Luftman, author of the survey, said he thinks alignment isn't happening because everyone -- analysts, consultants, academics -- is too busy redefining the term and not focusing on step-by-step forward movement.

"Everybody is saying 'Alignment is dead.' It is now convergence or it's integration or it's linkage or in harmony or whatever word they come up with," Luftman said. "We know what the thing is, I think. Now let's work on how we can best address it."

How we can best address it comes down to six key steps, according to Luftman:

  1. Maintain effective communication among IT and business organizations.
  2. Enact an effective IT governance process of strategic and tactical operations.
  3. Demonstrate the value (in real measurements) of IT to the business.
  4. Ensure that IT and business units work together as partners.
  5. Set up an effective IT infrastructure and architecture, as well as applications that go out and beyond the company.
  6. Place the right people inside IT who will work toward alignment.

All of this, executed properly, would go to tear down one major barrier to true IT/business alignment -- the oft-echoed complaint that IT is seen as or plays the role of a subservient little brother to the rest of the company.

Larry Bonfante, CIO of the United States Tennis Association (USTA), has spent his six years at the organization building a two-way street -- patrolled by IT workers -- between IT and the business units.

Bonfante said he designates staff members into a "client relationship management" role. Those people serve as a sort of ambassador, working within each business unit to build a relationship with IT.

"They, day in and day out, are really more a part of the business unit than anything else," Bonfante said. "It's somebody who can straddle both lines. They understand the business well enough to speak to the business people and they understand IT well enough to speak to the technologists."

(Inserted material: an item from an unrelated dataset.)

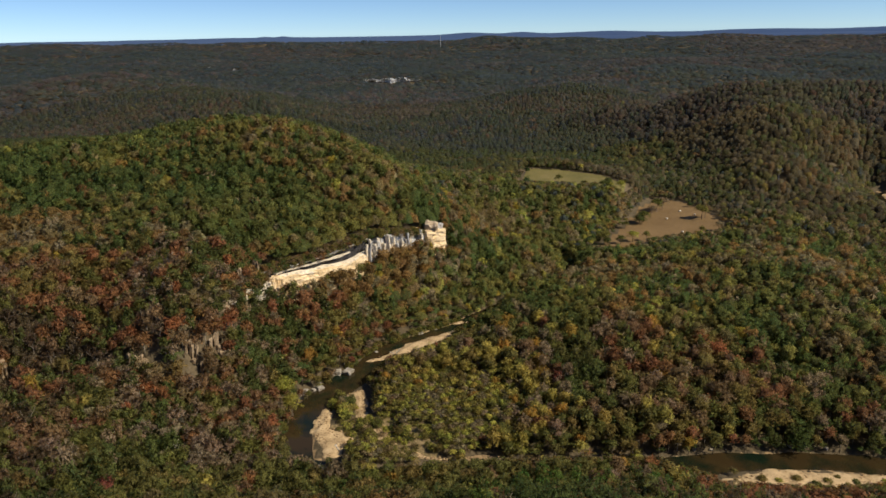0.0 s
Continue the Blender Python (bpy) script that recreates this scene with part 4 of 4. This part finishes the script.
# ---- the river's gravel, stones and driftwood ----
BAR_LABELS = {"bend": "pale sand and gravel bar inside the river bend", "strip": "thin strip of pale gravel under the wooded bank", "tongue": "small tongue of pale sand beside the pool", "edge": "pale sandy edge below willow shrubs", "spit": "narrow strip of pale sand beside the pool", "island": "long cobbled gravel bar along the channel",
              "shoal": "flat pale gravel bar with scattered weeds", "patch": "ragged patch of pale sand among willow shrubs", "upper": "tan gravel bank along the upper river", "track": "narrow tan gravel strip along the upper river", "beach": "small sandy beach on the river bank"}
for name, poly in BARS.items():
    xs, ys = [p[0] for p in poly], [p[1] for p in poly]
    gx, gy = np.meshgrid(np.arange(min(xs) - 3, max(xs) + 3, 0.9), np.arange(min(ys) - 3, max(ys) + 3, 0.9), indexing="ij")
    d = to_shape(poly, gx, gy) + 2.6 * (grain(gx, gy, 5, 21) - 0.5) + 1.2 * (grain(gx, gy, 2, 22) - 0.5)
    gz = np.maximum(land(gx, gy), 0.0) + 0.10 + 0.55 * smooth(0, 5, -d) + 0.35 * (grain(gx, gy, 4, 23) - 0.5) * smooth(0, 2, -d) - 1.2 * smooth(-0.4, 0.9, d)
    f = sheet(*gx.shape)
    f = f[(d.ravel()[f] < 1.2).all(1)]
    used = np.unique(f)
    v = np.stack([gx.ravel(), gy.ravel(), gz.ravel()], 1)[used]
    ob = mesh_object("gravel_bar", v, np.searchsorted(used, f), [BANK if name == "track" else GRAVEL], smooth_faces=True)
    tagged(ob, BAR_LABELS[name], "gravel bar")


def on_bars(rng, n):
    out = []
    names = list(BARS)
    while len(out) < n:
        poly = BARS[names[rng.randint(len(names))]]
        px, py = rng.uniform(min(p[0] for p in poly), max(p[0] for p in poly)), rng.uniform(min(p[1] for p in poly), max(p[1] for p in poly))
        if to_shape(poly, np.array(px), np.array(py)) < -0.8:
            out.append((px, py))
    return out


def cobbles():
    r = np.random.RandomState(77)
    pieces = []
    for px, py in on_bars(r, 900):
        s = r.uniform(0.15, 0.55)
        pieces.append((ICO_V * r.uniform(0.7, 1.15, (12, 1)) * (s * 1.3, s, s * 0.7) + (px, py, max(float(land(px, py)), 0) + 0.55), ICO_F, 0))
    v, f, _ = merge(pieces)
    tagged(mesh_object("cobbles", v, f, [BANK]), "brown cobbles scattered over the gravel bars", "stones", kind="stuff")


cobbles()
for i, (bx, by, s) in enumerate(((-64, 362, 6.0), (-57.5, 363, 7.0), (-71, 345, 5.5), (-80, 334, 5.5), (-78, 340, 4), (-74, 343, 3), (-18, 417, 4.5), (-50, 393, 3.5), (-44, 390, 3), (-47, 396, 2.5), (-8, 423, 3), (150, 282, 2.5),
                                 (157, 282, 3), (163, 281, 2.2), (120, 280, 2), (112, 280, 2.4), (-62, 327, 1.4), (86, 274, 1.6), (172, 279, 2.5), (-72, 350, 2.5))):
    v, f = stone((s * 0.8, s * 0.62, s * 0.45), 140 + i, 3 if s > 4 else 2, 0.6, 0.3, 3)
    a = i * 1.1
    v = np.stack([v[:, 0] * math.cos(a) - v[:, 1] * math.sin(a), v[:, 0] * math.sin(a) + v[:, 1] * math.cos(a), v[:, 2]], 1)
    base = max(float(land(bx, by)), -0.6)
    tagged(mesh_object("boulder", v + (bx, by, base + s * 0.16), f, [STONE]), "pale grey angular boulder at the water's edge" if s > 3 else "small pale boulder on the river bank", "boulder", "boulders along the river")
for i, (lx, ly, length, a, up) in enumerate(((164, 283, 9, 1.9, 4.5), (208, 259, 9, 0.1, 0.6), (300, 300, 8, 2.6, 1.2), (-30, 378, 6, 0.6, 0.5), (-52, 284, 5, 2.0, 0.3), (20, 283, 7, 0.2, 0.5))):
    z0 = max(float(land(lx, ly)), 0) + 0.5
    root = thing("driftwood_log", "bleached fallen trunk leaning over the river bank" if up > 2 else "bleached driftwood log on the river bank", "log", "driftwood")
    tip = (lx + length * math.cos(a), ly + length * math.sin(a), z0 + up)
    part("trunk", *rod((lx, ly, z0), tip, 0.34, 0.16, 6), [PALE_BARK], root)
    for j in range(2):
        mid = np.array((lx, ly, z0)) + (np.array(tip) - (lx, ly, z0)) * (0.55 + 0.2 * j)
        part("branch", *rod(mid, mid + (1.2 * math.cos(a + 1.2 - 2.2 * j), 1.2 * math.sin(a + 1.2 - 2.2 * j), 0.9), 0.12, 0.05, 4), [PALE_BARK], root)


def bush_mesh(seed):
    r = np.random.RandomState(seed)
    d = r.normal(size=(90, 3))
    d[:, 2] = np.abs(d[:, 2])
    d /= np.linalg.norm(d, axis=1)[:, None]
    c = d * r.uniform(0.7, 1.05, (90, 1)) * (0.5, 0.5, 0.75)
    return clumps(r, c, d, 0.17)


def scrub_patch(label, seed, spots):
    """Many small bushes as one mesh: each spot holds x, y, z, width, height and kind of leaf."""
    vs, fs, cs, base = [], [], [], 0
    shapes = [bush_mesh(seed + k) for k in range(5)]
    for i, (px, py, pz, w, h, kind) in enumerate(spots):
        v, f = shapes[i % 5]
        v, f = v[:165], f[:55]
        a = i * 1.3
        vs.append(np.stack([(v[:, 0] * math.cos(a) - v[:, 1] * math.sin(a)) * w + px, (v[:, 0] * math.sin(a) + v[:, 1] * math.cos(a)) * w + py, v[:, 2] * h + pz], 1))
        fs.append(f + base)
        cs.append(np.tile([*TINTS[kind], 1.0], (len(v), 1)))
        base += len(v)
    ob = mesh_object("scrub", np.concatenate(vs), np.concatenate(fs), [LEAF], smooth_faces=True)
    at = ob.data.attributes.new("leaf", "FLOAT_COLOR", "POINT")
    at.data.foreach_set("color", np.concatenate(cs).astype(np.float32).ravel())
    return tagged(ob, label, "scrub", kind="stuff")


BUSH = [(-52, 311, 3.2, 2.6), (-49, 297, 2.4, 1.8), (-60, 326, 4.6, 4.0), (-56, 322, 4.2, 3.4), (-53, 328, 5.0, 4.0), (-46, 288, 3, 2.0), (-50, 321, 4, 3.2), (-58, 332, 4, 5.5), (-44, 300, 3, 2.4), (-39, 296, 3.6, 2.8),
        (-30, 290, 3, 2.4), (-24, 296, 3.4, 3), (-36, 305, 4, 3.4), (148, 257, 3, 1.6), (140, 256, 2.4, 1.2), (160, 255, 2.6, 1.4), (172, 254, 2.2, 1.2), (133, 257, 3, 1.8), (184, 254, 2.0, 1.0), (166, 258, 1.8, 0.9), (154, 252, 3.2, 2)]
bush_meshes = []
for i, (bx, by, w, h) in enumerate(BUSH):
    if i < 4:
        bush_meshes.append(clumps)
        ob = mesh_object("bush", *bush_mesh(200 + i), [LEAF])
        leaf_colour(ob, [TINTS["oak"], TINTS["olive"], TINTS["lime"], TINTS["olive"]][i])
        bush_meshes[i] = ob.data
    else:
        ob = new("bush", bush_meshes[i % 4])
    ob.matrix_basis = pose(bx, by, max(float(land(bx, by)), 0) + 0.3, 0, 0, i * 50) @ Matrix.Diagonal((w * 1.6, w * 1.6, h * 1.3, 1))
    tagged(ob, "green willow shrub growing on the gravel bar", "bush", "shrubs on the gravel bars")

sand = np.random.RandomState(63)
spots = []
while len(spots) < 190:
    bx, by = sand.uniform(-62, 6), sand.uniform(278, 324)
    if not scrub_flat(np.array(bx), np.array(by)) or to_shape(BARS["bend"], np.array(bx), np.array(by)) < -1:
        continue
    w = sand.uniform(1.4, 4.4)
    spots.append((bx, by, max(float(land(bx, by)), 0) + 0.1, w, w * sand.uniform(0.5, 0.9), ("oak", "olive", "lime", "olive", "brown", "lime")[sand.randint(6)]))
scrub_patch("low willow shrubs scattered over the sandy flat", 240, spots)

bank = np.random.RandomState(71)
for i in range(64):
    by = 300 + i * 2.2
    bx = float(np.interp(by, [300, 322, 344, 364, 384, 399, 414, 428, 445], [-83, -83, -74, -62, -52, -42, -23, -3, 15])) + bank.uniform(-2.5, 1.0)
    if any(math.hypot(bx - p, by - q) < 6 for p, q in ((-64, 362), (-57.5, 363), (-71, 345), (-80, 334))):
        continue
    ob = new("bush", bush_meshes[bank.choice([0, 1, 3, 0])])
    w = bank.uniform(2.2, 4.6)
    ob.matrix_basis = pose(bx, by, max(float(land(bx, by)), 0) - 0.1, 0, 0, i * 67) @ Matrix.Diagonal((w * 1.5, w * 1.5, w * bank.uniform(0.8, 1.5), 1))
    tagged(ob, "leafy shrub overhanging the river bank", "bush", "shrubs along the river bank")

brow = np.random.RandomState(31)
spots = []
for i in range(300):
    r = 236 + (i % 150) * 1.1 + brow.uniform(-1.2, 1.2)
    bx, by = bluff_point(np.array(r), np.array(-brow.uniform(0.2, 5.5) - (5.0 if i > 149 else 0)))
    w = brow.uniform(3.0, 6.8)
    spots.append((float(bx), float(by), float(rim(r)) - 0.2, w, w * brow.uniform(0.6, 1.1), ("oak", "olive", "brown", "brown", "russet", "bare", "olive", "pine")[brow.randint(8)]))
scrub_patch("scrubby bushes on the bluff's rocky brow", 250, spots)

# ---- bales, houses and the mast ----
for i, (bx, by) in enumerate(((237, 690), (247, 675), (215, 614), (215, 661))):
    t = np.arange(14) * 2 * math.pi / 14
    rings = [np.stack([0 * t + px, r * np.cos(t), r * np.sin(t) + 0.8], 1) for px, r in ((-0.95, 0.55), (-0.95, 0.72), (-0.8, 0.82), (0.8, 0.82), (0.95, 0.72), (0.95, 0.55))]
    v = np.concatenate(rings + [[(-0.93, 0, 0.8), (0.93, 0, 0.8)]])
    f = []
    for k in range(5):
        for j in range(14):
            n = (j + 1) % 14
            f += [(k * 14 + j, k * 14 + n, k * 14 + 14 + n), (k * 14 + j, k * 14 + 14 + n, k * 14 + 14 + j)]
    f += [(84, (j + 1) % 14, j) for j in range(14)] + [(85, 70 + j, 70 + (j + 1) % 14) for j in range(14)]
    ob = mesh_object("hay_bale", v * 0.95, f, [BALE], smooth_faces=True)
    ob.matrix_basis = pose(bx, by, float(land(bx, by)) - 0.02, 0, 0, 20 + 50 * i)
    tagged(ob, "pale wrapped round hay bale on dry pasture", "hay bale", "bales in the hayfield")


def box(x0, x1, y0, y1, z0, z1):
    v = np.array([(x, y, z) for z in (z0, z1) for y in (y0, y1) for x in (x0, x1)], float)
    f = [(0, 2, 3, 1), (4, 5, 7, 6), (0, 1, 5, 4), (2, 6, 7, 3), (0, 4, 6, 2), (1, 3, 7, 5)]
    return v, np.array([t for a, b, c, d in f for t in ((a, b, c), (a, c, d))])


def house(label, length, deep, high, wall, roof):
    """A gabled house: walls, roof with eaves, windows and a door."""
    root = thing("house", label, "house", "houses")
    l, w = length / 2, deep / 2
    v, f = box(-l, l, -w, w, -1.0, high)
    v = np.concatenate([v, [(-l, 0, high + w * 0.55), (l, 0, high + w * 0.55)]])
    f = np.concatenate([f, [(4, 8, 6), (5, 7, 9)]])
    part("wall", v, f, [wall], root)
    e, t = 0.6, 0.22
    for s in (-1, 1):
        a = np.array([(x, s * y, z) for x in (-l - e, l + e) for y, z in ((w + e, high - e * 0.55), (0, high + w * 0.55), (0, high + w * 0.55 + t), (w + e, high - e * 0.55 + t))])
        q = [(0, 1, 2, 3), (4, 7, 6, 5), (0, 3, 7, 4), (1, 5, 6, 2), (3, 2, 6, 7), (0, 4, 5, 1)]
        part("roof", a, np.array([k for p, q_, r, u in q for k in ((p, q_, r), (p, r, u))]), [roof], root)
    for k in range(4):
        cx = -l + length * (k + 0.5) / 4
        part("door" if k == 1 else "window", *box(cx - 0.5, cx + 0.5, -w - 0.05, -w + 0.05, 0.1 if k == 1 else 1.0, 2.1), [DARK], root)
    return root


farm = house("white farmhouse with a pale metal roof in the trees", 13, 8, 3.6, SIDING, ROOF)
farm.matrix_basis = pose(75, 1064, float(land(75, 1064)), 0, 0, -20)
shed = house("small pale shed beside the farmhouse", 7, 5, 2.8, SIDING, ROOF)
shed.matrix_basis = pose(55, 1070, float(land(55, 1070)), 0, 0, 10)
barn = house("long white-roofed barn beside a pasture", 60, 14, 5, SIDING, ROOF)
barn.matrix_basis = pose(1500, 958, float(land(1500, 958)), 0, 0, -50)
far_house = house("white house far off among fields and woods", 18, 11, 5, SIDING, ROOF)
spots = [(1984, 2885), (2010, 2872), (2049, 2858), (1991, 2542), (1944, 2431), (2097, 2569), (2006, 2225), (1910, 2067), (1935, 2040), (1961, 2014), (1975, 1995), (2750, 2232), (2809, 2101), (1900, 2460), (1870, 2500),
         (1550, 985), (1585, 990), (1620, 970), (-1003, 3005), (-891, 2788), (-867, 2890), (-773, 2673), (-731, 2710), (-820, 2860), (-940, 2900), (-560, 2830), (-346, 1360), (-332, 1494)]
for i, (hx, hy) in enumerate(spots):
    ob = far_house if i == 0 else copy_thing(far_house, pose(0, 0, 0))
    small = 0.6 if hx < 0 else 0.8
    ob.matrix_basis = pose(hx, hy, float(land(hx, hy)), 0, 0, (i * 47) % 180) @ Matrix.Diagonal((small, small, small, 1))

mast = thing("radio_mast", "tall thin radio mast on the far plateau", "mast", "", (-15, 4050, float(land(-15, 4050))))
part("pole", *rod((0, 0, 0), (0, 0, 62), 1.6, 1.0, 6), [STEEL], mast)
part("antenna", *rod((0, 0, 62), (0, 0, 74), 0.6, 0.3, 5), [STEEL], mast)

Bonfante also has forgone the idea of an "IT project," instead asking business units to run projects and offering IT staff as support. That forces business units to choose projects that will really be productive for the business and keeps IT from running projects for the sake of running them.

"They sponsor the projects," he said. "They own the projects."

That means the business units request funding approval for cash that IT then uses to support the projects.

"[Previously] it was kind of first come, first serve. So whoever came through and took the money, they could be doing it for no purpose. But once the money's gone, it's gone," Bonfante said.

It's really about relationship management.
Larry Bonfante
United States Tennis Association
The IT department at USTA also looks for constant input from the business units -- whether that be through twice-annual "IT scorecards," monthly meetings with business unit staff, "lunch and learns" to explain new technology or in-house "trade shows" to show off the latest technologies and projects the IT staff is developing.

Bonfante said he also has personal, near-constant dialogue with his colleagues on the executive team.

"It's really about relationship management," he said. "I spend an enormous amount of my time working directly with the business leaders so I know what makes them tick."

All that almost makes IT part of the business unit, instead of a group of cave-dwelling fix-it people who can be called on to remedy problems and fulfill demands as they occur.

"People still consider alignment as how you align IT with the business as opposed to how you align IT and the business," Luftman said. "We've got to make sure that IT people really need to take charge in helping their business partners understand the complexities and difficulties [of IT]."